When doing deep sky imaging of objects like nebula and galaxies the Moon's presence is generally considered to make it a "no-go".   Moonlight washes out all the object's faint details.  And, the brighter the Moon the worse its effect.  But avoiding moonlight severely restricts imaging time.

A relatively new type of filter, called a dual-band filter, can be used to regain some imaging time... even in moonlight!  Most narrowband filter pass light in a single region of the light spectrum.  The dual-band filter has two passbands, one centered on Hydrogen-Alpha (Ha) emissions and another centered on Oxygen III (OIII).  While allowing those bands to get into the camera, the filter blocks all the other interfering moonlight.  The dual-band approach is thought to work better for color cameras that the single band filters.

This time of year in New Mexico is monsoon season and cloudy nights are common.  So when last night promised to be clear I thought I'd give a dual-band filter a try, since a very bright 99% illuminated Moon was in the sky.  This image of the Eagle Nebula (M16) was taken using a TeleVue NP101is refractor and ZWO ASI2600MC Pro color camera.  I took similar images without using a filter and with using a ZWO Duo-Band filter.   

The comparison is pretty dramatic.  The Eagle Nebula is mostly a Ha emission object and a perfect candidate for the filter.  The reddish nebulosity is significantly more visible with the filter than without.  So when a clear night comes along, the Moon won't stop me anymore!

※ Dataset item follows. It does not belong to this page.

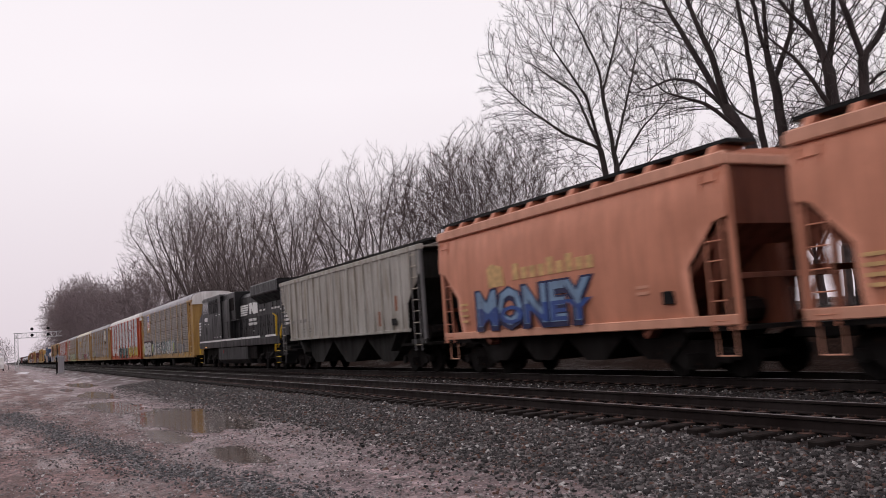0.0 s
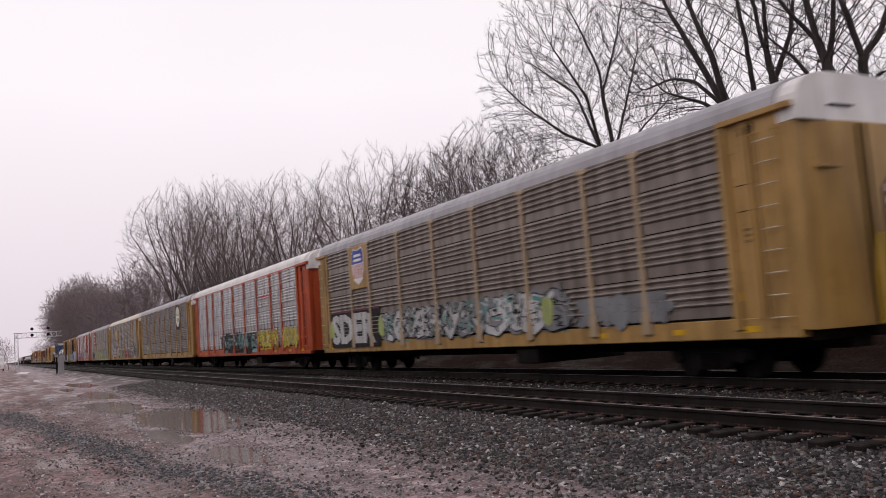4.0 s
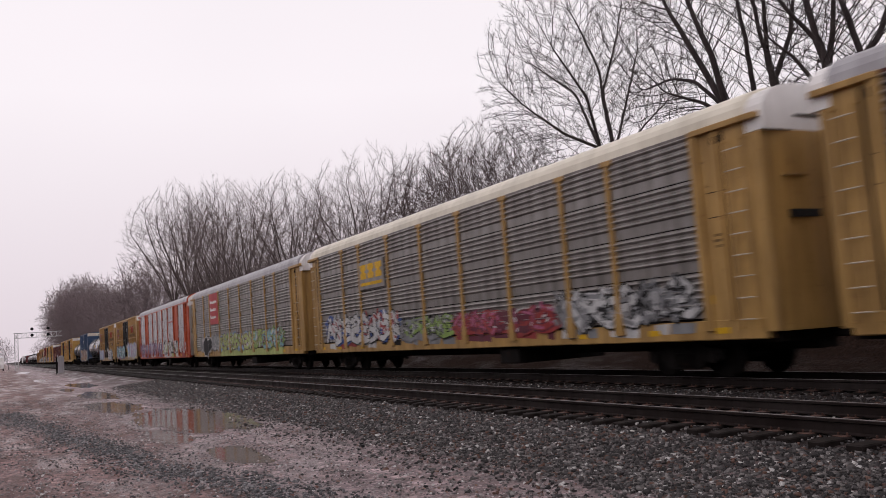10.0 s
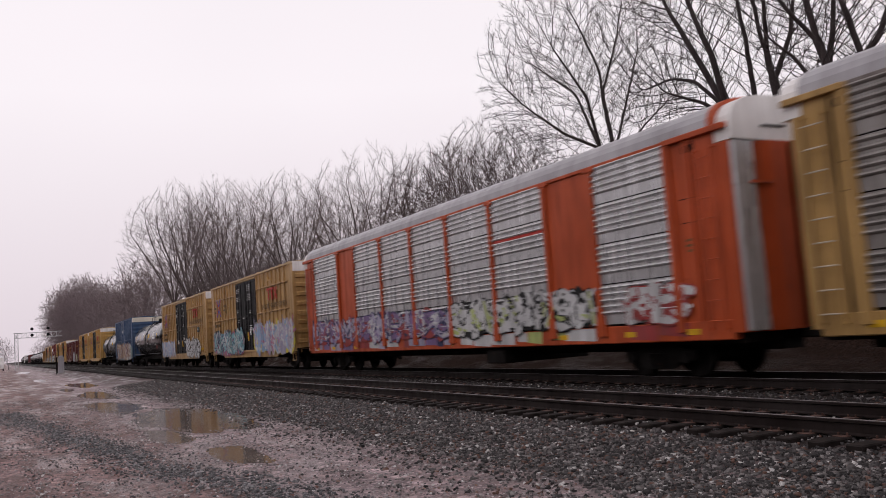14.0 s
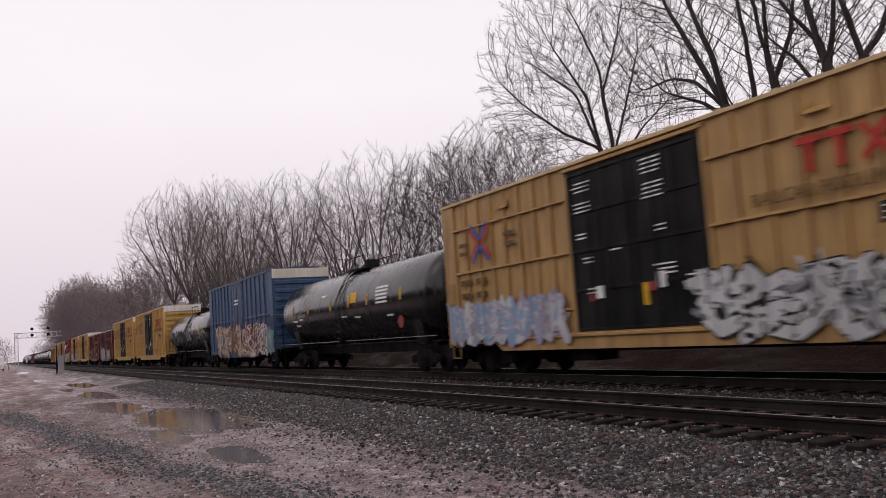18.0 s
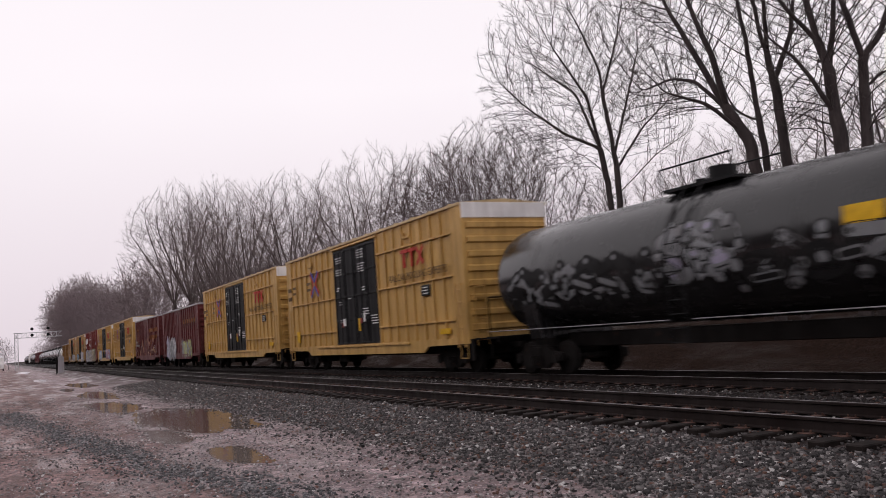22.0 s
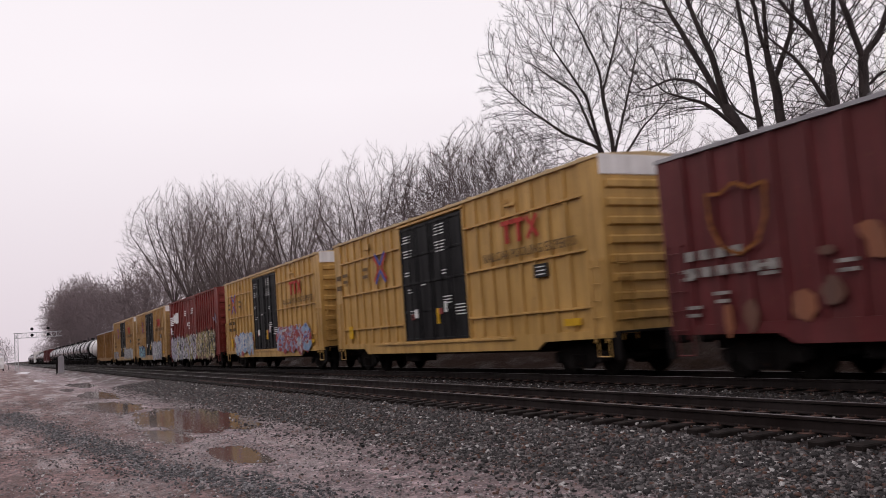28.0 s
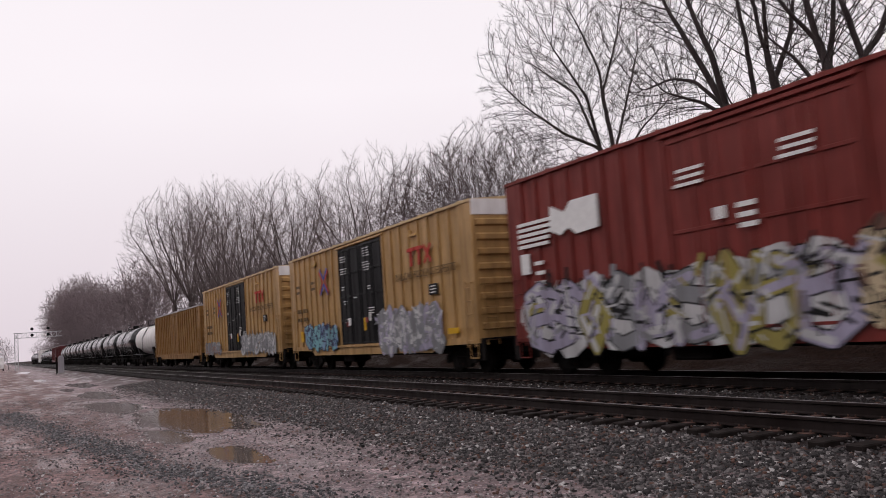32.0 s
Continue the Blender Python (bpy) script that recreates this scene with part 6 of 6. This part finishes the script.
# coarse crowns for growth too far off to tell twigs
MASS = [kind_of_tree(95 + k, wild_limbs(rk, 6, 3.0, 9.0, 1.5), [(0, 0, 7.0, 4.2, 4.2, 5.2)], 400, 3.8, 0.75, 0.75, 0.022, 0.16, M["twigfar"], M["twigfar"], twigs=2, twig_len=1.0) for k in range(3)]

tree(BIG, 23.0, 28.4, None, 0.0, "tall bare tree with twin stems and domed crown of fine twigs")
tree(LEANERS, 22.0, 18.4, None, 0.0, "dark bare tree with heavy leaning stems")
tree(UPRIGHTS, 22.0, 18.4, None, 0.0, "dark bare tree with two upright stems")
tree(HEAVY, 22.0, 16.0, None, 0.0, "dark bare tree with one heavy stem")
tree(FORKED, 22.0, 16.0, None, 0.0, "dark bare tree that forks high up")
rngt = random.Random(3)
for x, y, z in ((27, 25.5, 9.4), (28, 22.5, 9.6), (26.5, 20.2, 9.2), (26, 17.4, 9.4), (27, 15.2, 9.6), (29, 29.5, 9.4), (28, 33, 9.2)):
    tree(WOOD[rngt.randrange(4)], x, y, z, y, "tangled low bare tree behind the big ones", 1.2)
for x, y, z in ((25.5, 38, 12.0), (24.5, 40, 12.4), (25.5, 42.2, 13.4), (25, 44.6, 12.7), (25, 47.4, 13.0), (26, 50.5, 13.4), (26.5, 52.8, 13.3), (27, 35.5, 9.0)):
    tree(CLUMP[rngt.randrange(3)], x, y, z, rngt.uniform(0, 6.28), "dark brown many-stemmed bare tree on the bank", 1.0)
for x, y, z in ((25, 55, 12.6), (27, 58.6, 12.6), (26, 62.0, 16.2), (25, 66, 13.3), (27, 70, 16.3), (26, 74.5, 14.6), (25, 79.5, 17.8), (27, 84, 18.1), (26, 89, 16.0), (25, 94.5, 19.4), (27, 100, 17.3), (26, 106, 21.7), (25, 112, 20.3), (27, 118.5, 24.9), (26, 125, 22.9), (25, 132, 26.4), (27, 139, 25.9), (26, 147, 28.1)):
    tree(WOOD[rngt.randrange(4)], x, y, z, rngt.uniform(0, 6.28), "bare grey-brown tree in the wood", rngt.uniform(0.78, 1.02))


def woods(name, label, spots, seed, kinds, mat):
    """A stand of bare growth too dense to count."""
    rng = random.Random(seed)
    vs, fs, o = [], [], 0
    for x, y, top, wide in spots:
        (trunk, crown), height = kinds[rng.randrange(len(kinds))]
        z0 = ground_z(x, y)
        s = (top - z0) / height
        a = rng.uniform(0, 6.28)
        ca, sa = math.cos(a) * s * wide, math.sin(a) * s * wide
        for me in (trunk, crown):
            co = np.empty(len(me.vertices) * 3)
            me.vertices.foreach_get("co", co)
            co = co.reshape(-1, 3)
            vs.append(np.stack([x + co[:, 0] * ca - co[:, 1] * sa, y + co[:, 0] * sa + co[:, 1] * ca, z0 + co[:, 2] * s], 1))
            fs += [tuple(o + i for i in q.vertices) for q in me.polygons]
            o += len(co)
    me = bpy.data.meshes.new(name)
    me.from_pydata(np.concatenate(vs).tolist(), [], fs)
    me.materials.append(mat)
    return tagged(new(name, me), label, "woods", kind="stuff")


rngw = random.Random(8)


def wood_top(y):
    return lerp(y, [(160, 23), (200, 22), (260, 24), (330, 29), (420, 37), (470, 39), (540, 36), (620, 21)])


spots = []
for _ in range(74):
    y = 165 + 430 * rngw.random() ** 0.85
    spots.append((23 + max(0.0, y - 330) * 0.03 + rngw.uniform(0, 12), y, wood_top(y) * rngw.uniform(0.80, 1.02), rngw.uniform(0.75, 1.0)))
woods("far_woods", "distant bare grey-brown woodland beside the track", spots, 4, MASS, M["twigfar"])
spots = []
for _ in range(36):
    y = rngw.uniform(40, 170)
    spots.append((rngw.uniform(28, 42), y, lerp(y, [(40, 7.5), (90, 11), (130, 16), (170, 17)]) * rngw.uniform(0.75, 1.0), 1.0))
woods("wood_interior", "tangle of bare trees deeper in the wood", spots, 5, MASS, M["twig"])
spots = [(rngw.uniform(20.5, 25), rngw.uniform(30, 190), rngw.uniform(3.0, 5.5), 1.1) for _ in range(34)]
woods("underbrush", "bare brown brush along the bank", spots, 6, MASS, M["twigbrown"])
spots = [(rngw.uniform(26, 60), rngw.uniform(760, 1000), rngw.uniform(13, 20), 1.4) for _ in range(12)]
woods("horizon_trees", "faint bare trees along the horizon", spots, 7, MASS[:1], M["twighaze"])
for x, y, z in ((0.2, 255, 8.4), (-1.8, 258, 8.8), (-4.0, 262, 8.0), (1.6, 262, 6.5)):
    tree(MASS[0], x, y, z, x, "bare bushy tree beyond the yard", 0.9)


# unseen dark boxes behind the camera that close the place and dim car sides
g = Geo()
rngb = random.Random(77)
for i in range(150):
    y = -180 + 3.2 * i
    x = -30 + rngb.uniform(-1.5, 1.5)
    g.box(x - 1.2, x + 1.2, y - 1.7, y + 1.7, -0.6, rngb.uniform(10.0, 14.5), 0.3)
tagged(new("backdrop", g.mesh("backdrop", M["unseenback"])), "unseen dark boxes behind the camera, added to dim the car sides", "backdrop", kind="structure")
# ---- line-side things ----
sig = thing("signal_bridge", "grey cantilever signal bridge with black signal heads", "railway signal", at=(3.0, 215, -0.9))
st = Geo()
for dx in (-0.35, 0.35):
    for dy in (-0.35, 0.35):
        st.box(dx - 0.06, dx + 0.06, dy - 0.06, dy + 0.06, -0.5, 8.7)
for i in range(8):
    z = -0.3 + 1.1 * i
    st.tube((-0.35, -0.35, z), (0.35, -0.35, z + 1.1), 0.04, seg=5).tube((0.35, -0.35, z), (-0.35, -0.35, z + 1.1), 0.04, seg=5)
part("mast", st, M["silver"], sig)
bt = Geo()
for z in (7.6, 8.7):
    bt.box(-0.5, 9.4, -0.41, -0.29, z - 0.06, z + 0.06).box(-0.5, 9.4, 0.29, 0.41, z - 0.06, z + 0.06)
for i in range(9):
    bt.tube((i * 1.03, -0.35, 7.6), (i * 1.03 + 1.0, -0.35, 8.7), 0.035, seg=5).tube((i * 1.03, -0.35, 7.6), (i * 1.03, -0.35, 8.7), 0.035, seg=5)
part("beam", bt, M["silver"], sig)
for x in (3.2, 6.5):
    for z in (8.1, 9.5):
        hd = part("signal_head", Geo().tube((x, -0.75, z), (x, -0.65, z), 0.34, seg=18).box(x - 0.2, x + 0.2, -0.65, -0.35, z - 0.2, z + 0.2), M["black"], sig, "round black signal head")
cab = thing("relay_cabinet", "silver line-side relay cabinet on a concrete base", "cabinet", at=(6.5, 116, -0.42))
part("cabinet_body", Geo().box(-0.33, 0.33, -0.3, 0.3, 0.15, 2.1, 0.03), M["galv"], cab)
part("cabinet_door", Geo().box(-0.28, 0.28, -0.33, -0.3, 0.25, 2.0, 0.01), M["galv"], cab)
part("base", Geo().box(-0.5, 0.5, -0.48, 0.48, -0.15, 0.16, 0.02), M["concrete"], cab)
part("vent_cap", Geo().box(-0.2, 0.2, -0.2, 0.2, 2.09, 2.25, 0.03), M["galv"], cab)
post = thing("marker_post", "dark slender line-side post", "post", at=(6.1, 118, -0.45))
part("post_shaft", Geo().box(-0.09, 0.09, -0.09, 0.09, -0.1, 2.1, 0.01), M["iron"], post)
truck = thing("box_truck", "white and orange work truck parked beyond the yard", "truck", at=(-0.6, 238, -0.42))
part("cargo_box", Geo().box(-1.15, 1.15, 0.0, 4.2, 1.5, 3.3, 0.05), M["white"], truck)
part("chassis", Geo().box(-1.1, 1.1, -1.8, 4.2, 0.5, 1.5, 0.04), M["hiyellow"], truck, "orange-yellow lower body")
part("cab", Geo().prism_x([(-1.9, 0.5), (-1.9, 1.5), (-1.5, 2.4), (-0.05, 2.4), (-0.05, 0.5)], -1.1, 1.1), M["white"], truck)
for yy in (-1.1, 3.2):
    for xx in (-1.1, 0.85):
        part("wheel", Geo().tube((xx, yy, 0.45), (xx + 0.25, yy, 0.45), 0.45, seg=16), M["black"], truck)


# ---- what moves ----
def motions():
    # one turning wheelset for each place in a truck; its fellows share the keys
    for kin, dy in zip(ROLL4 + ROLL6, (-0.89, 0.89, -1.75, 0.0, 1.75)):
        walk(kin[0], [(k / 30, pose(0, dy, WHEEL_R, turn * k / 30)) for k in range(961)])
        for c in kin[1:]:
            c.rotation_mode = "QUATERNION"
            c.animation_data_create()
            c.animation_data.action = kin[0].animation_data.action
            c.animation_data.action_slot = kin[0].animation_data.action_slot
    for c, y in CARS:
        walk(c, [(t, pose(TRACK_T, y - SPEED * t, 0)) for t in (0, 8, 16, 24, 32)])


motions()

2 thoughts on “Deep Sky Imaging in Moonlight?

  1. Joey

    It's nice to see other astrophotographers in my neck of the woods here in NM. Thanks for the information on this, I found your website through OPT on the dual-band filter as I am looking to get one for setup as soon as I get my OSC.

    1. rvyoung47

      Hi Joey, This filter is definitely helpful during moonlight, and probably in urban light pollution as well. I have noticed I get a reflection from it from very bright stars, but that's the unusual case. Most of the images I take don't have stars bright enough to pose a problem.